- [Task material]

(begin)

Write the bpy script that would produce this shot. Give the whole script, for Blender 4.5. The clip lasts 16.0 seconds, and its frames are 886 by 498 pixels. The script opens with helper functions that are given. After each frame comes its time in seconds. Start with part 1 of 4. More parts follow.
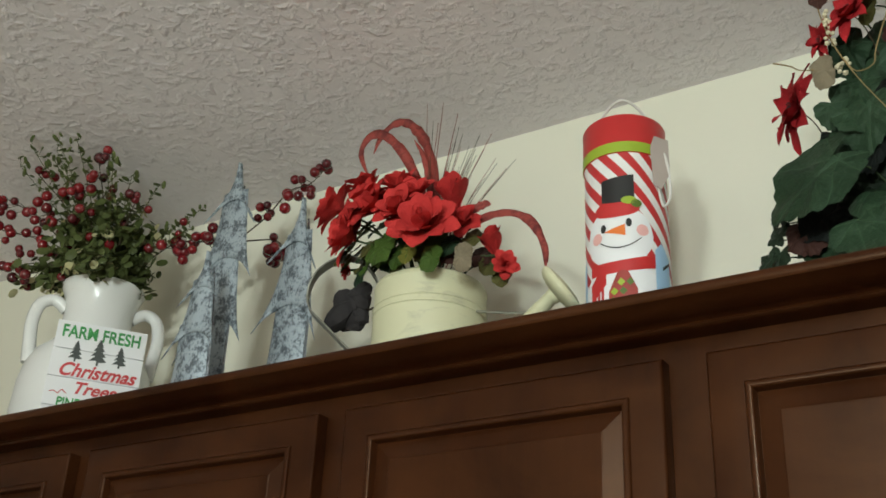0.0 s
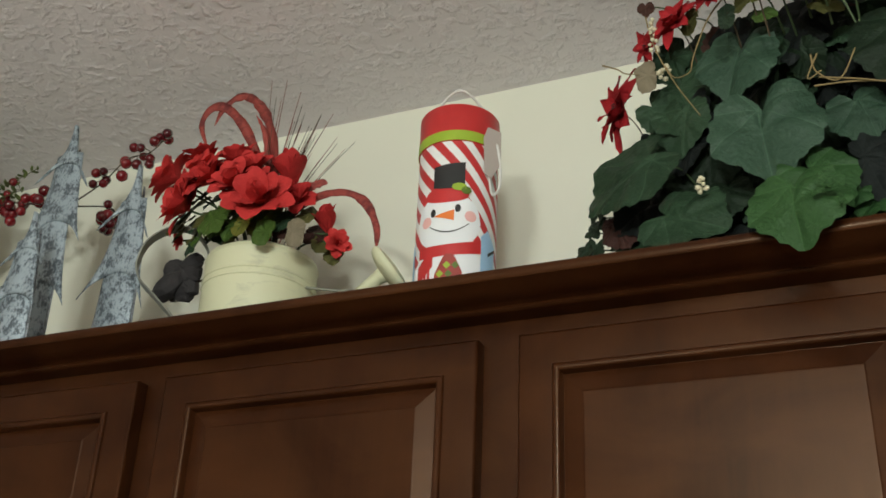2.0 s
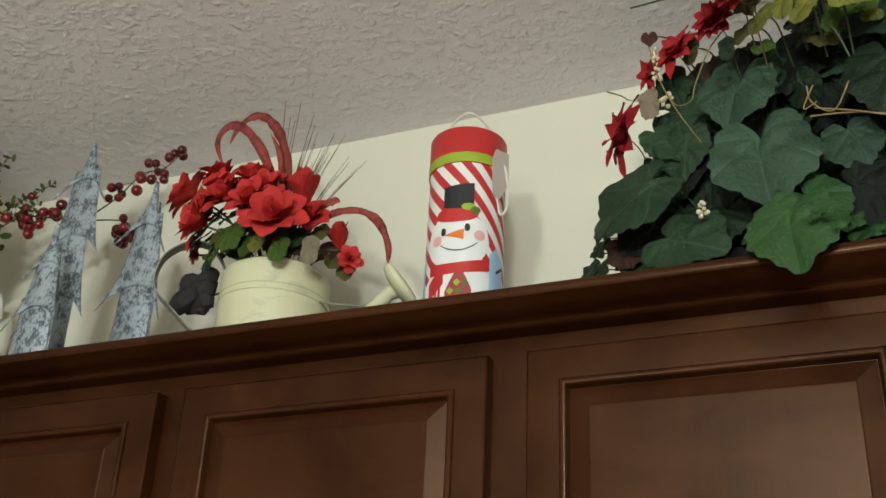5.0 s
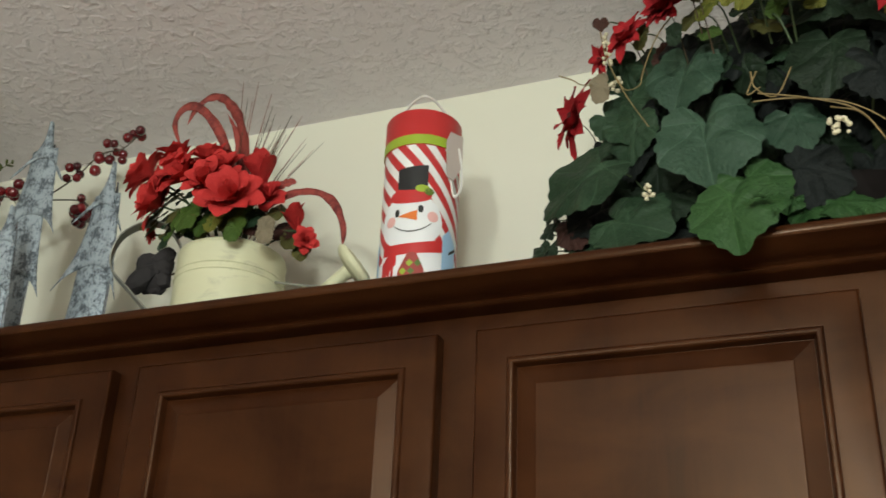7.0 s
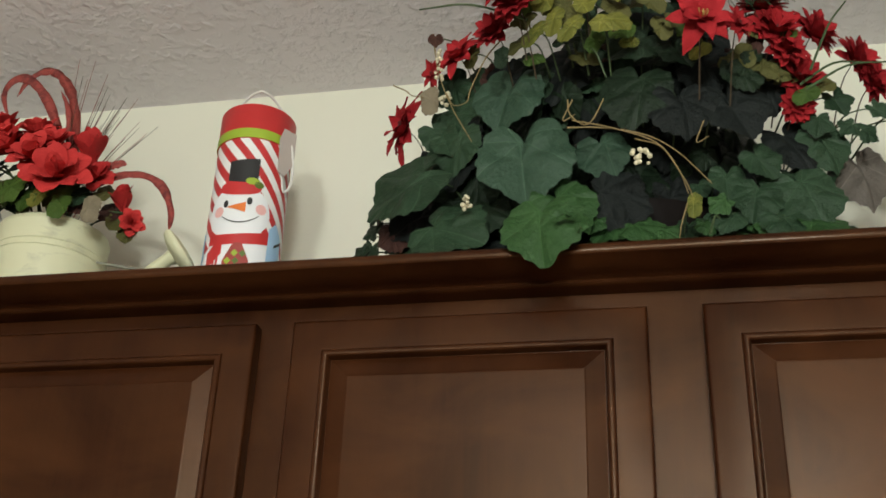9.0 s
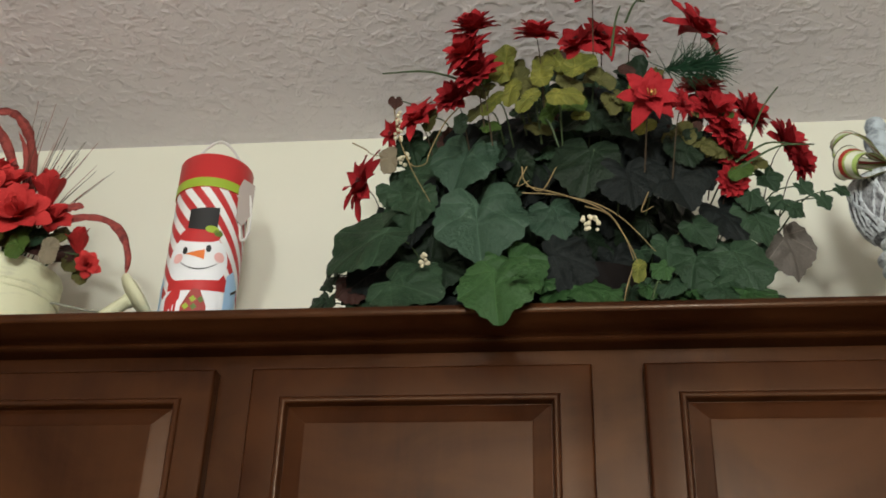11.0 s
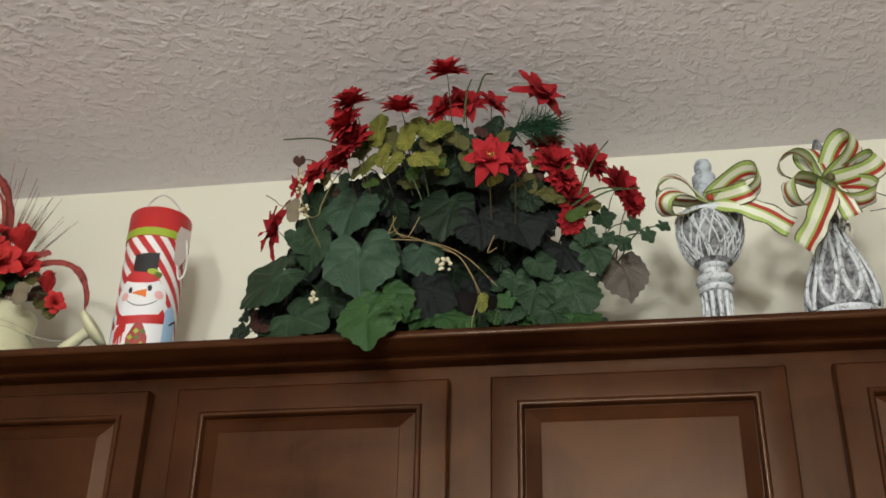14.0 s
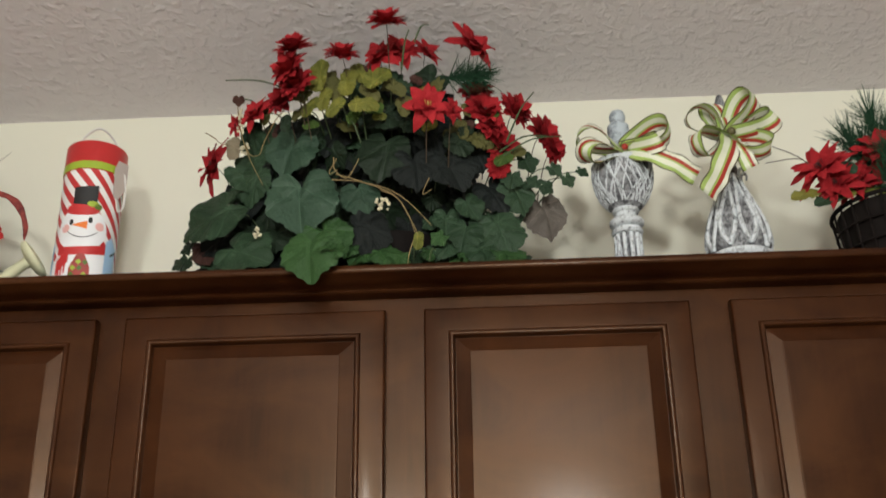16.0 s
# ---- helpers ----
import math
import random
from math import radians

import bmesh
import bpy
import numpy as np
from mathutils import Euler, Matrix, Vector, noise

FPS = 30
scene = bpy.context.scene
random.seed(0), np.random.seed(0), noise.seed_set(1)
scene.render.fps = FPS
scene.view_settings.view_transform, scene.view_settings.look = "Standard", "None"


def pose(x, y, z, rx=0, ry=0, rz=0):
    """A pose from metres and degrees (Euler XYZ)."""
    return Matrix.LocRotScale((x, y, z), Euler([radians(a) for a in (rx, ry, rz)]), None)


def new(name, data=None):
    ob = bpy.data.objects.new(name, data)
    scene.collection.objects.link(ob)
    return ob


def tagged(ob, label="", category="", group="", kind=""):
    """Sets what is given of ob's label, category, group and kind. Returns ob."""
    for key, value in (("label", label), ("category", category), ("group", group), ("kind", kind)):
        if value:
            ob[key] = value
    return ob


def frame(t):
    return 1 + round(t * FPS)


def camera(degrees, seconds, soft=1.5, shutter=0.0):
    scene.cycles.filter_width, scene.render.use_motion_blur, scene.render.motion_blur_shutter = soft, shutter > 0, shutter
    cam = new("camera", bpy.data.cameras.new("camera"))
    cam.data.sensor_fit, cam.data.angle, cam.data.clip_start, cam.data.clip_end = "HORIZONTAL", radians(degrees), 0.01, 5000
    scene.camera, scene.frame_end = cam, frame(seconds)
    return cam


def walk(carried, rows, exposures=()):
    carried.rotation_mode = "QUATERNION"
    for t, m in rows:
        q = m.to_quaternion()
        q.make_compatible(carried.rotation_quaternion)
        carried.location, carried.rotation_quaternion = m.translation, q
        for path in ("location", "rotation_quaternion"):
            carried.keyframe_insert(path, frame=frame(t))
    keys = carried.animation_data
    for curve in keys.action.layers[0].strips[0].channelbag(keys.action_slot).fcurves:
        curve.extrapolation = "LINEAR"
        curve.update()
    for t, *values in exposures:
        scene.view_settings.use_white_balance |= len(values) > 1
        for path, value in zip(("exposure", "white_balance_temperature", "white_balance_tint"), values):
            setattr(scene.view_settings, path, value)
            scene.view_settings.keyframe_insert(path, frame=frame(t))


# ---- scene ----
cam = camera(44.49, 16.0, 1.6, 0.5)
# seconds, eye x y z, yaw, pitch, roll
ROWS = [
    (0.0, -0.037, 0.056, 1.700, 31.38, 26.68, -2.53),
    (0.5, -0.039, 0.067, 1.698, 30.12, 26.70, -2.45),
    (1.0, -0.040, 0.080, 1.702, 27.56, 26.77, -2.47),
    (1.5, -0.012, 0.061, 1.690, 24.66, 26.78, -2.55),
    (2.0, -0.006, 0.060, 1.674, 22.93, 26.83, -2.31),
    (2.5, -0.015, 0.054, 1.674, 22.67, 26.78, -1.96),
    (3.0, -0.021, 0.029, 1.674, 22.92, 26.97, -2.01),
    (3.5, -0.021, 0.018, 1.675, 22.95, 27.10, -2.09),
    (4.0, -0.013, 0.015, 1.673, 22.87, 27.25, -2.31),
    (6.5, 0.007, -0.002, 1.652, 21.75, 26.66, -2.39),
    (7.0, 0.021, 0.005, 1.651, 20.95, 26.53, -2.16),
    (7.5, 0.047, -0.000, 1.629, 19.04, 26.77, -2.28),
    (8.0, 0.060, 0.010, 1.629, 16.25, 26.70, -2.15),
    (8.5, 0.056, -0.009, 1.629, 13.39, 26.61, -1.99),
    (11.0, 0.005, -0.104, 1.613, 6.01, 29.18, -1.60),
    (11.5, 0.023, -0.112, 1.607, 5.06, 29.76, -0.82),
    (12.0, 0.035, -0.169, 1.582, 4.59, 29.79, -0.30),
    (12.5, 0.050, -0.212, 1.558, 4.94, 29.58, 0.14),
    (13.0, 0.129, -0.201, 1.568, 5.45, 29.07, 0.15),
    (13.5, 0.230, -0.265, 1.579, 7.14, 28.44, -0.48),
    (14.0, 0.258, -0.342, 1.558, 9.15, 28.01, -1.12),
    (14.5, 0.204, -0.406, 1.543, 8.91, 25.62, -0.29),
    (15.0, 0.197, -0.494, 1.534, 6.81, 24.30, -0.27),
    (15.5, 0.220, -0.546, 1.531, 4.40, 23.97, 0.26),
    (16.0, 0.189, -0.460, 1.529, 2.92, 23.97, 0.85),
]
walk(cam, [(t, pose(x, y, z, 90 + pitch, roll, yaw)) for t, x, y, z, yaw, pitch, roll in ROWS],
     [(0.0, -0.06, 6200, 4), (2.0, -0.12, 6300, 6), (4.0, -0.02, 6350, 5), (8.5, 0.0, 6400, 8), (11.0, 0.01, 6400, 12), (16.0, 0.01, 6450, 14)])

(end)
(begin)

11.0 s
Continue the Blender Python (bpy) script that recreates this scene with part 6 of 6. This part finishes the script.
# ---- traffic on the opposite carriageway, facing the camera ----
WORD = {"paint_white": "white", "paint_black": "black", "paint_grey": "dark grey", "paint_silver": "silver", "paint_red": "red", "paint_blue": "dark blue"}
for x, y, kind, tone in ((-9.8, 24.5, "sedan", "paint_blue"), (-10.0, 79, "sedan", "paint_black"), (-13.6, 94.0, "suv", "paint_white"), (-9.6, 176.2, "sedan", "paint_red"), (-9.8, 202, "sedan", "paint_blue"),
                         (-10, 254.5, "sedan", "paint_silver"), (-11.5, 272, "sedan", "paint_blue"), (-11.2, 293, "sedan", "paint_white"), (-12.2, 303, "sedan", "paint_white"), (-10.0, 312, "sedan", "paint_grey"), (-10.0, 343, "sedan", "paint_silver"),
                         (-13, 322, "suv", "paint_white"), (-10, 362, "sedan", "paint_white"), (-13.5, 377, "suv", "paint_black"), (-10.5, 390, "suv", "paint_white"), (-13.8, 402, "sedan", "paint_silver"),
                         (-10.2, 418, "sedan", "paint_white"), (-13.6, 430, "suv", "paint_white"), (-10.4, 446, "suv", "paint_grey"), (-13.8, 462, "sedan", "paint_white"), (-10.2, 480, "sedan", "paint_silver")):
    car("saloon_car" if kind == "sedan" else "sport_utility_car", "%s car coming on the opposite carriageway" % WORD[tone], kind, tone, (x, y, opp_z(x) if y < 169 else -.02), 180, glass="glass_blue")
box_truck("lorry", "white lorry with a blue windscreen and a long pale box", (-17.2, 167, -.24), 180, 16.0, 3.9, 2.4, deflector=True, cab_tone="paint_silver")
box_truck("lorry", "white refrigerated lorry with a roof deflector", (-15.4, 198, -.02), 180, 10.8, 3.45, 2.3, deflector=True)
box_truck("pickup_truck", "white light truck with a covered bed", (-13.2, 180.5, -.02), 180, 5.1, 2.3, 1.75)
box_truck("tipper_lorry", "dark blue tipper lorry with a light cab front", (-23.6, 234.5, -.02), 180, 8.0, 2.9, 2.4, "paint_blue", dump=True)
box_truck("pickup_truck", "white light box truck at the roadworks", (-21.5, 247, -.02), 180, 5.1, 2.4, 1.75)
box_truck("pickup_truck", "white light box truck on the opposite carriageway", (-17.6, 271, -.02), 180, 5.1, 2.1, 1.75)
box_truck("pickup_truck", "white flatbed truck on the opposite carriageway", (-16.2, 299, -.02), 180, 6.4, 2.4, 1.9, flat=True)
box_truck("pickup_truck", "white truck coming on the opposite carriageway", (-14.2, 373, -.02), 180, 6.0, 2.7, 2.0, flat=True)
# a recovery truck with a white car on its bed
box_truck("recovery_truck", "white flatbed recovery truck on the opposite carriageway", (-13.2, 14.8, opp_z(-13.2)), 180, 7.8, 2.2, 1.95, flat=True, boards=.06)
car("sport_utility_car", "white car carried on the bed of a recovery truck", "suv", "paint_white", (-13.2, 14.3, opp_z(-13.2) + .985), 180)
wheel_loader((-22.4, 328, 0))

(end)

- [Set task]
Exactly and exclusively, reproduce the lines that start at the line containing "from mathutils import" and end at the line containing "shutter > 0, shutter", inclusive of both.

- [Answer to this problem]
from mathutils import Euler, Matrix, Vector, noise

FPS = 30
scene = bpy.context.scene
random.seed(0), np.random.seed(0), noise.seed_set(1)
scene.render.fps = FPS
scene.view_settings.view_transform, scene.view_settings.look = "Standard", "None"


def pose(x, y, z, rx=0, ry=0, rz=0):
    """A pose from metres and degrees (Euler XYZ)."""
    return Matrix.LocRotScale((x, y, z), Euler([radians(a) for a in (rx, ry, rz)]), None)


def new(name, data=None):
    ob = bpy.data.objects.new(name, data)
    scene.collection.objects.link(ob)
    return ob


def tagged(ob, label="", category="", group="", kind=""):
    """Sets what is given of ob's label, category, group and kind. Returns ob."""
    for key, value in (("label", label), ("category", category), ("group", group), ("kind", kind)):
        if value:
            ob[key] = value
    return ob


def frame(t):
    return 1 + round(t * FPS)


def camera(degrees, seconds, soft=1.5, shutter=0.0):
    scene.cycles.filter_width, scene.render.use_motion_blur, scene.render.motion_blur_shutter = soft, shutter > 0, shutter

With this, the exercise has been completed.